+++ Dataset section
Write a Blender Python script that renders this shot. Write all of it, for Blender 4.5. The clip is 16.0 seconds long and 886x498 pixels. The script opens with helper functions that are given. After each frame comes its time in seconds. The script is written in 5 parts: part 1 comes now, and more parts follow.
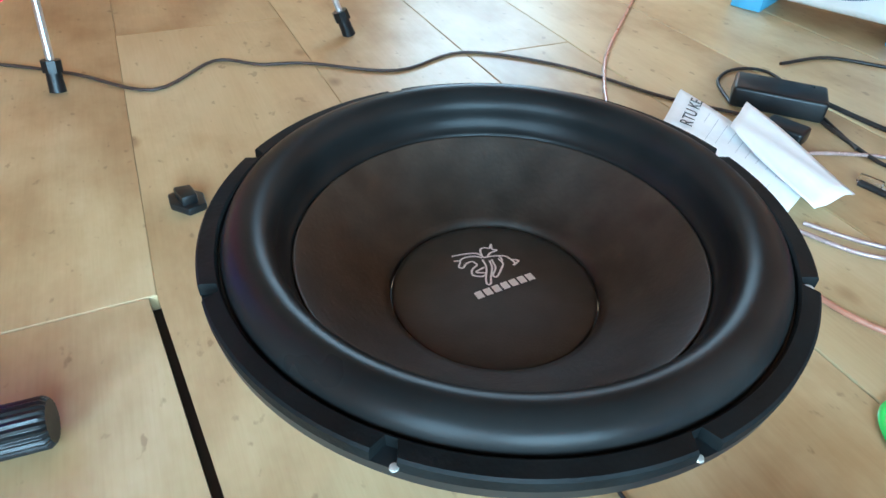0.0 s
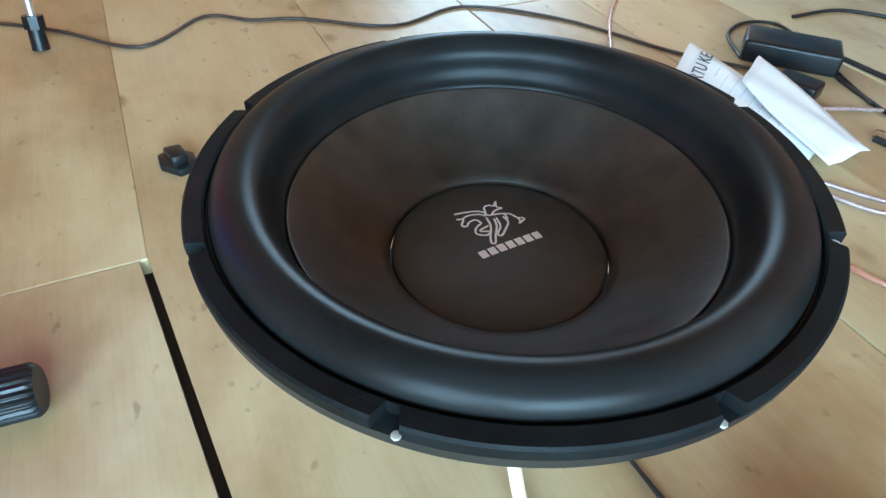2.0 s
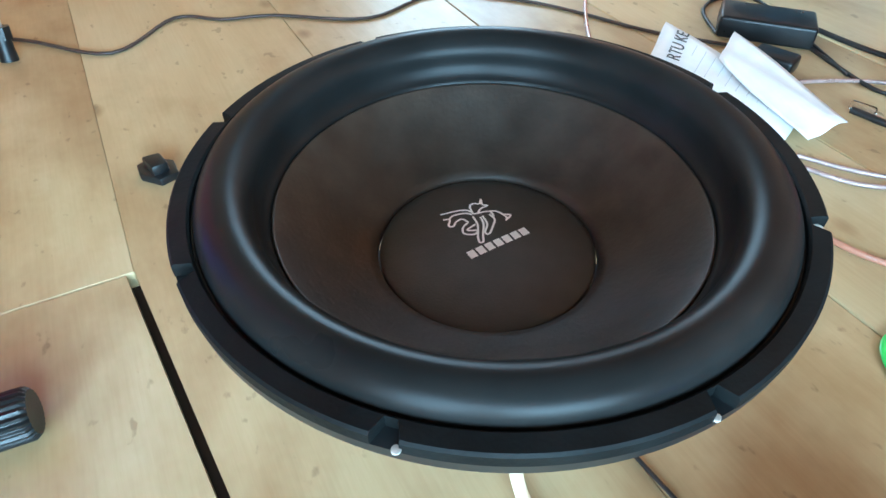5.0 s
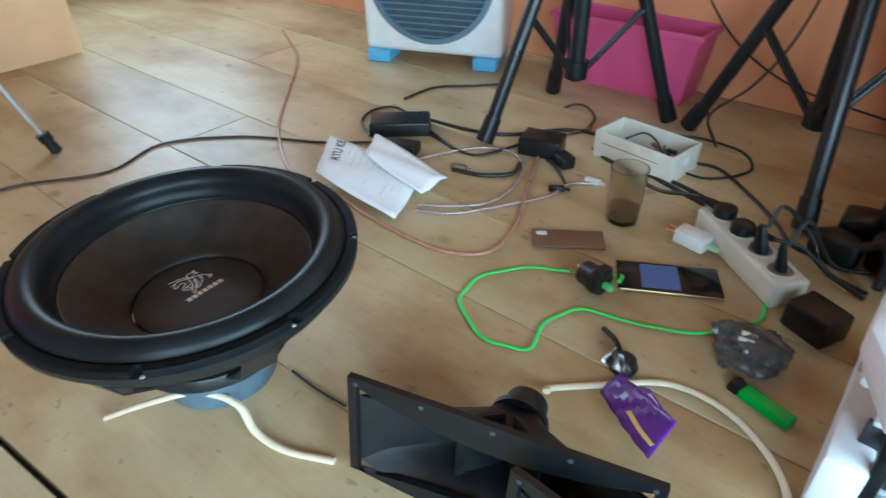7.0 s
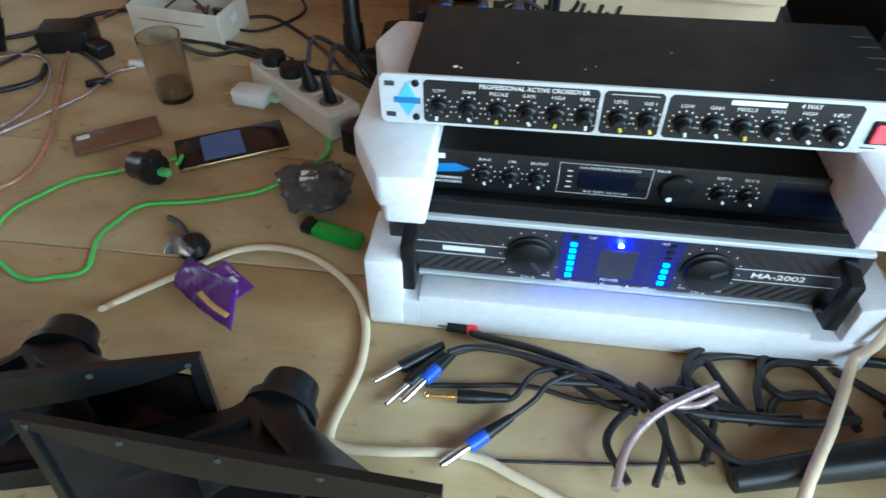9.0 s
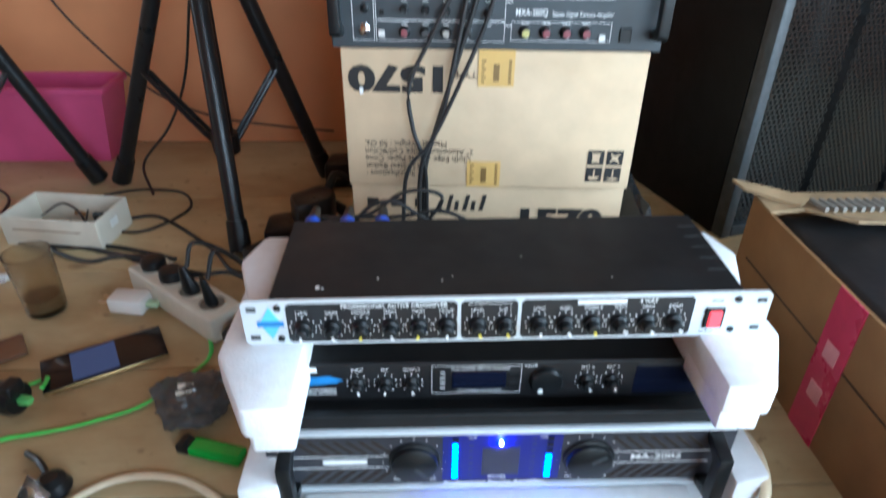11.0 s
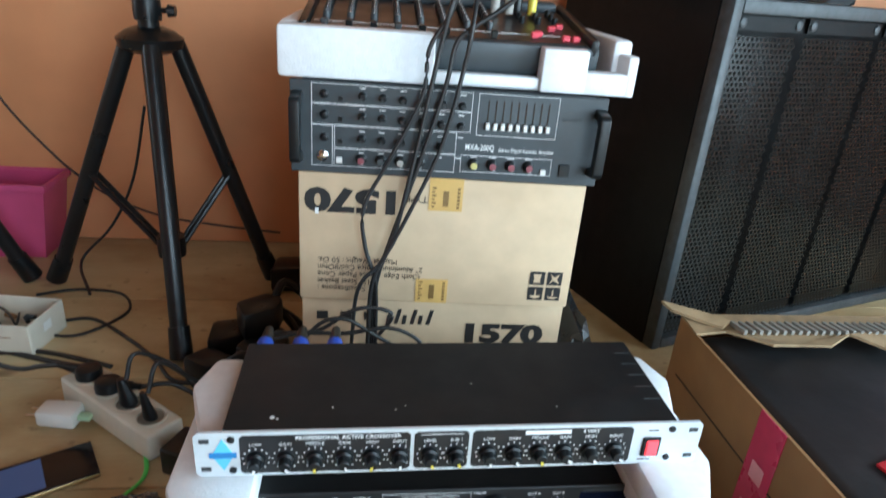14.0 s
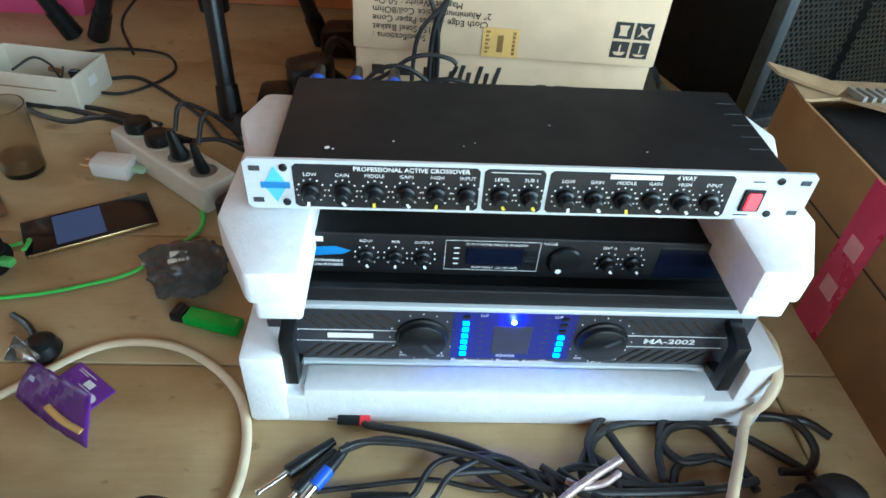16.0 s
++++++
• **Task requirements**
Write out the listing above exactly as it stands, pictures excluded.

• **Solution for this exercise**
Write a Blender Python script that renders this shot. Write all of it, for Blender 4.5. The clip is 16.0 seconds long and 886x498 pixels. The script opens with helper functions that are given. After each frame comes its time in seconds. The script is written in 5 parts: part 1 comes now, and more parts follow.
0.0 s
2.0 s
5.0 s
7.0 s
9.0 s
11.0 s
14.0 s
16.0 s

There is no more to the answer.